It may be time for Wisconsin Republicans to chalk up another victory in their feud with state Democrats and labor unions.
The unresolved race for a Wisconsin Supreme Court seat is being characterized as a referendum on Republican Gov. Scott Walker’s controversial union policy that ends most public employees' right to collective bargaining. That law, approved last month after a bitter fight, is currently being reviewed by the courts – and is likely to work its way up to the Wisconsin Supreme Court.
Tuesday's election for the Supreme Court seat was officially nonpartisan, but special-interest groups on each side spent millions to influence the outcome. Originally thought to be neck and neck, the race took a twist Thursday with the announcement that a corrected clerical error has pushed conservative Justice David Prosser ahead of Assistant State Attorney General JoAnne Kloppenburg by 7,500 votes.
Waukesha County Clerk Kathy Nickolaus announced Thursday that “human error” resulted in her not reporting 14,000 votes from the heavily Republican county. The original statewide estimate had Justice Prosser trailing by 200 votes.
Ms. Kloppenburg’s campaign has begun raising funds for a vote recount, though it has not announced that it will seek one. Kloppenburg trails Prosser by a little more than the 0.5 percent margin that would trigger a state-funded recount.
Both campaigns made key hires to their recount teams Thursday. Prosser hired a veteran of President George W. Bush’s 2000 Florida recount team, and Kloppenburg hired a litigator who helped Sen. Al Franken (D) of Minnesota with his contested 2008 race.

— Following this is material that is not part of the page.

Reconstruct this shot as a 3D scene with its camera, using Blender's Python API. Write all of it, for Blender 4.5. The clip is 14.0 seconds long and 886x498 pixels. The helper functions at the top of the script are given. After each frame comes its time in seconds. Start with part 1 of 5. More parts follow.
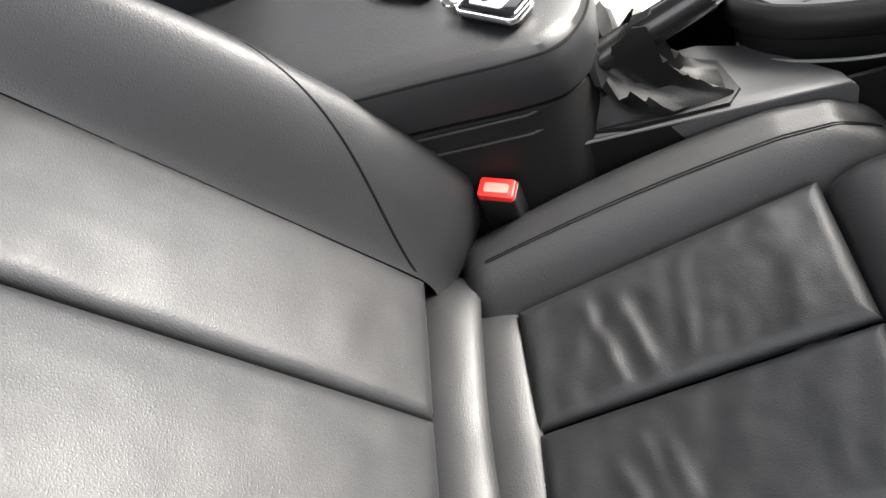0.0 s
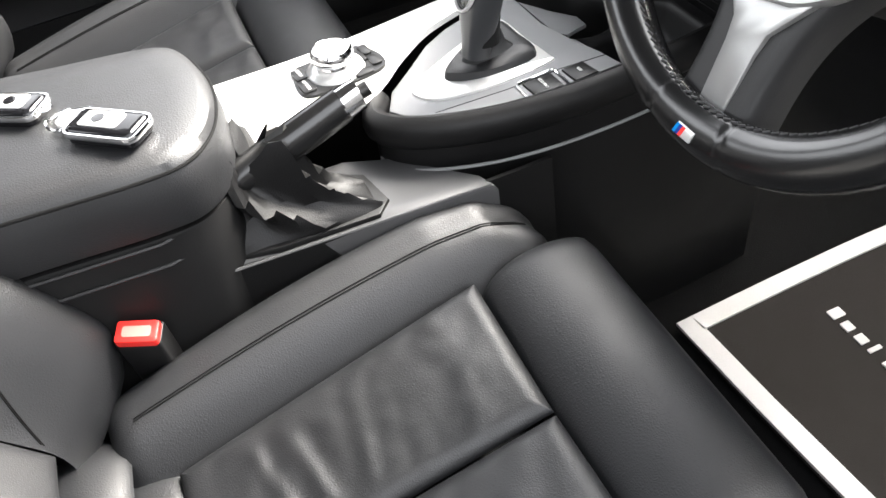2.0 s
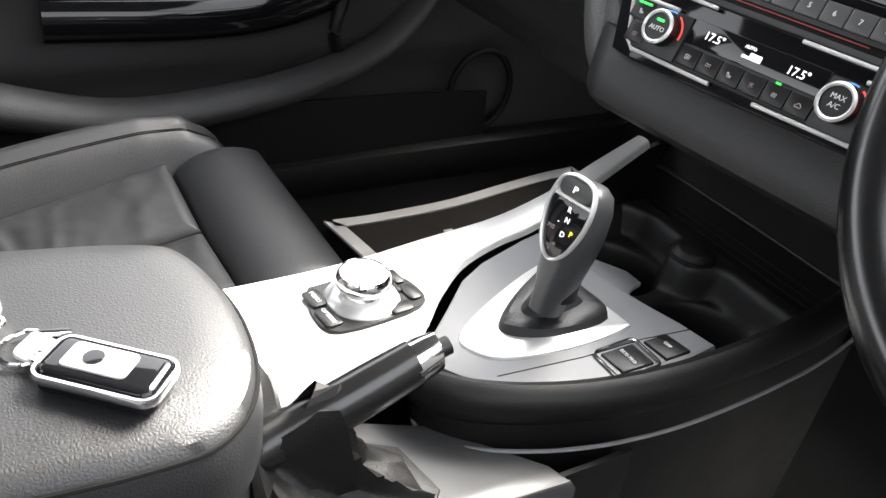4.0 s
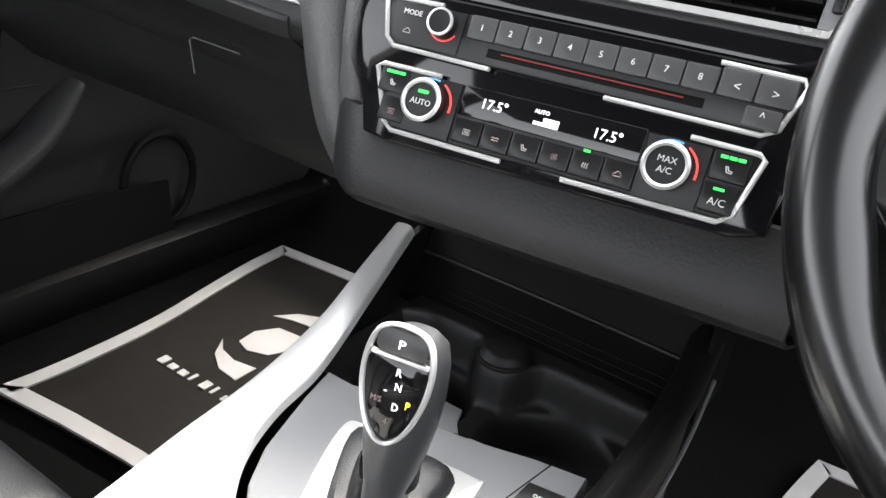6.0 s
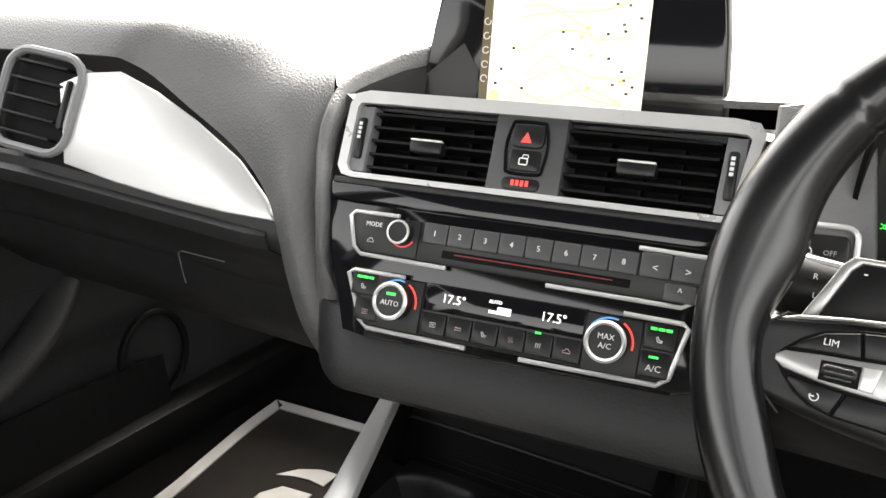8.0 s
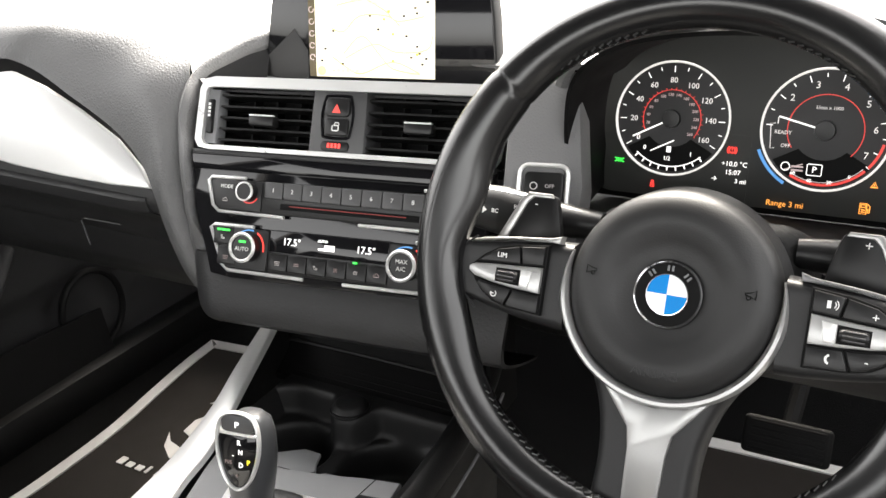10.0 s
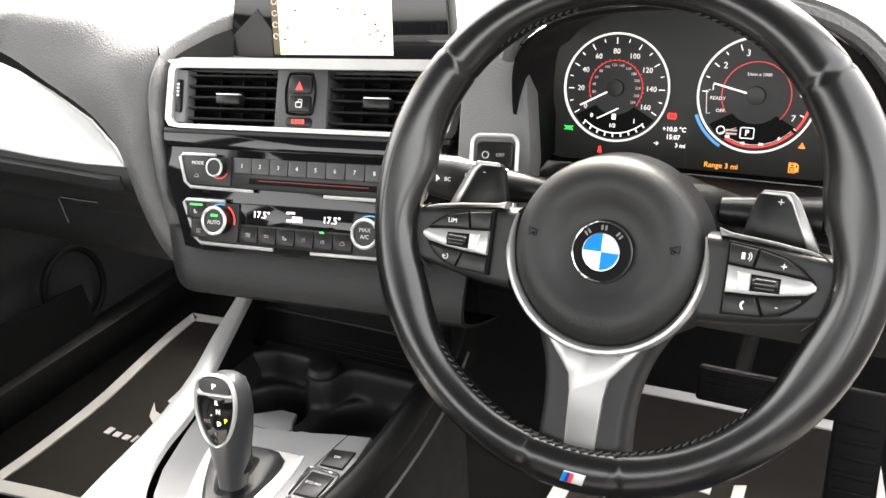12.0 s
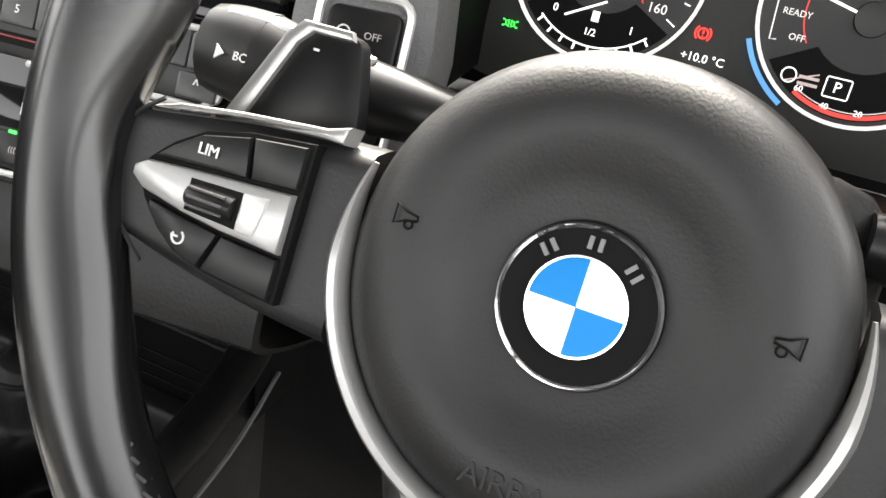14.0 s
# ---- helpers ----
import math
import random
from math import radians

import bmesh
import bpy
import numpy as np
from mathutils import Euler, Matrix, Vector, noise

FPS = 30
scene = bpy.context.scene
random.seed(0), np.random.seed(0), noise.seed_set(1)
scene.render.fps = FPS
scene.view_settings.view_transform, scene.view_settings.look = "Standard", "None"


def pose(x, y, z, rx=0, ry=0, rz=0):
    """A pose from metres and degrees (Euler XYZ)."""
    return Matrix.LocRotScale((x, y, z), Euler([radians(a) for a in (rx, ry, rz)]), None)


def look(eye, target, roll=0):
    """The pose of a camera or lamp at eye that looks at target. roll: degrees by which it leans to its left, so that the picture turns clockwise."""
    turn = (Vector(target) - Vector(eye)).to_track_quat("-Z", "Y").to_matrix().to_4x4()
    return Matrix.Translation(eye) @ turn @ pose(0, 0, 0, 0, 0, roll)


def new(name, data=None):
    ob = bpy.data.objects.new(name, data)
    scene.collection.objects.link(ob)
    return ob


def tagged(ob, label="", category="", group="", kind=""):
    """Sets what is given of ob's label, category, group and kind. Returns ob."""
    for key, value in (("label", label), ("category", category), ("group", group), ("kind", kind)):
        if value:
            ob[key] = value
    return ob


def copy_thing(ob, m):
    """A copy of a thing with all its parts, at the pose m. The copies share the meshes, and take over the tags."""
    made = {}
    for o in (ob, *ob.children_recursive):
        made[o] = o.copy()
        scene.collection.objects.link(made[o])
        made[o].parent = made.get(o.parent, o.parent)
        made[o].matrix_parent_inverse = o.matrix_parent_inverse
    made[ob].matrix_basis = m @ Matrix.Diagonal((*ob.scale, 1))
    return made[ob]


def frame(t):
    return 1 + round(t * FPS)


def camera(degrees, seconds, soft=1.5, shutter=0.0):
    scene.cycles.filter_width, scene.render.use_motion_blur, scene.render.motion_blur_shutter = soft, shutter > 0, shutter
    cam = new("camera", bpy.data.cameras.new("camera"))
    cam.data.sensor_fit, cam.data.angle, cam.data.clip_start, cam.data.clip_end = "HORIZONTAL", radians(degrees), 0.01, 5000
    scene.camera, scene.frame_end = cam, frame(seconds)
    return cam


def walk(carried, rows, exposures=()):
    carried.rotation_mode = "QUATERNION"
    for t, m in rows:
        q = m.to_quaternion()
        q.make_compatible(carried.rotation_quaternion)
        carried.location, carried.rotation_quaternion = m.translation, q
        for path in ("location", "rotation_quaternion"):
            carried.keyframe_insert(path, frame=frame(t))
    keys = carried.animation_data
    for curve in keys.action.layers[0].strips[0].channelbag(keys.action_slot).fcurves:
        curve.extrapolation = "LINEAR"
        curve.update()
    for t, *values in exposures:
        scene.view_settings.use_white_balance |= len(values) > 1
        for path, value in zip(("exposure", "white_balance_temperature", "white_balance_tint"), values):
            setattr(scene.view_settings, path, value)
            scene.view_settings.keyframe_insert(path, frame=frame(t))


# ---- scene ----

The newly reported votes have some Democrats – in Wisconsin and beyond – crying foul. The announcement “raises disturbing questions," Democrat Peter Barca, the Assembly's minority leader, said Friday in a statement. Filmmaker Michael Moore, known for his left-of-center politics, launched a barrage of sarcastic tweets late Thursday and early Friday, alleging that other hard-to-find things (e.g., Saddam Hussein's weapons of mass destruction and Osama bin Laden) had been discovered in Ms. Nickolaus’s computer.
According to Prosser, the votes did not materialize out of thin air, and his team had known about them.
“We knew the figures from other stories that had been printed, but they were not actually included in the totals reported to the Associated Press,” Prosser said in an interview Thursday with Fox News.
It's common to see discrepancies between unofficial Election Night tallies and the election results that are certified weeks later, because election officials get a more accurate count during that time, experts say.
“Most of the time when we see races decided by 10 percentage points, no one pays attention to a stray 7,000 votes,” says Charles Franklin, a political scientist at the University of Wisconsin-Madison. “It’s not unusual to see a change of half a percent statewide to a full percent statewide between the unofficial results and those that are certified two weeks later.”
The votes reported Thursday moved the unofficial results by about 0.5 percentage point. This case is less disconcerting than some other close races in recent history, in which discrepancies were harder to explain, says Professor Franklin.
In the 2002 election for Alabama governor, Democratic incumbent Don Siegelman was initially declared the winner, but he conceded after 6,000 votes reported as his were stricken or reassigned to Republican challenger Bob Riley. Officials said a computer glitch had caused Mr. Siegelman’s tally to be overstated, though they gave no definitive answer as to what the glitch was.
“In Alabama, it was very hard to verify what change had taken place or independently check on it,” says Franklin. “This one seems like there is enough data to crosscheck and feel confidant.”